By CCN.com: The Marshall Islands has announced that it will be launching an independently monitored cryptocurrency system for use across the country. The fiat-based cryptocurrency will be governed by consensus as well as a board of seven people, three of whom will be elected by the other four who are chosen.
According to a press release , the SOV Development Fund will establish this new fiat cryptocurrency.
“The Fund’s mandate is to support the government in the establishment, maintenance and implementation of the SOV, the Marshall Islands’ digital legal tender.”
The way society lives today, the implementation of a fiat token from the central bank could eliminate the need for cash in a matter of months. It would have a net negative effect on the banking industry. People could reliably store their fiat tokens on their person.
Instead of carrying $70, someone might now take around $700 or $7000. Any cryptocurrency reduces the urge to use a banking solution. If the government issued one, this impact would be magnified.
Many banks could probably survive. They would move to the new system, too, after all. For some customers, banks would take on a new meaning, being the only place to move money in the strange new system reliably.
Such a system wouldn’t be overtly alien, though. The main difference is how much we would use our phones for everything. You open your fiatCOIN wallet app and send a payment. You swipe your phone to receive your paycheck. And so forth.

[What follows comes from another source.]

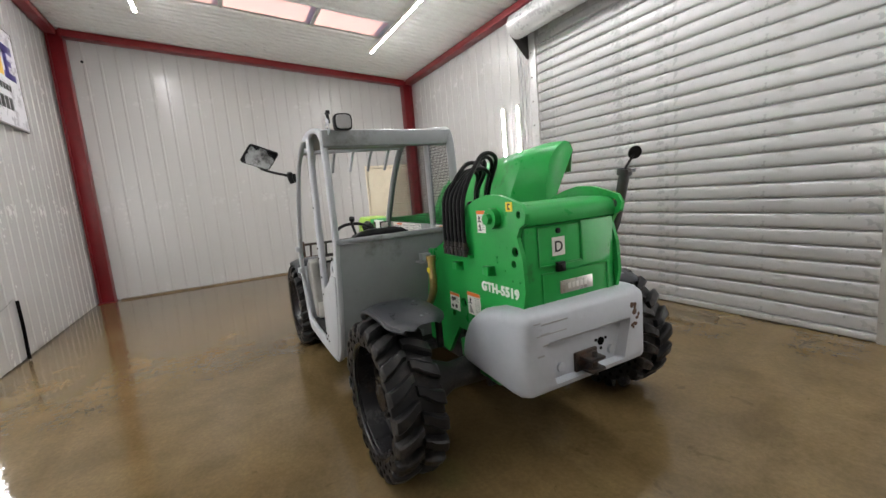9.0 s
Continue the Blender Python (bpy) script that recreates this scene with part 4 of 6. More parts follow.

The island nation has just over 50,000 people at present. Its size makes it an ideal candidate for an experiment like this. If the country’s whole currency is digitized, how will this affect tourism?
People showing up will be expected to buy crypto-fiat tokens to spend them in the local economy. This is one way the token’s value will be floated, presumably.
The necessary or otherwise elimination of the banking system remains a subject of hot debate in Bitcoin circles. Plenty of people believe the cryptocurrency can thrive whether or not it replaces banking and achieves mass adoption.
There’s always been an existential threat in the form of governments simply launching their own cryptocurrency. Such an offering means that people have the ideal situation – secure money that is easy to store on their own as well as the “backing” of their government.
Of course, crypto enthusiasts would counter that the “backing” of a government is only as good as the government itself. Governments can back out of projects, and they can change their mind.
The small country is not the first to launch a cryptocurrency, but it’s the first to do it without nefarious purposes. Both Venezuela and Iran have launched crypto versions of their fiat currency in the hopes of staving off international sanctions. In the case of the Marshall Islands, the decision seems more based on the idea of staying ahead.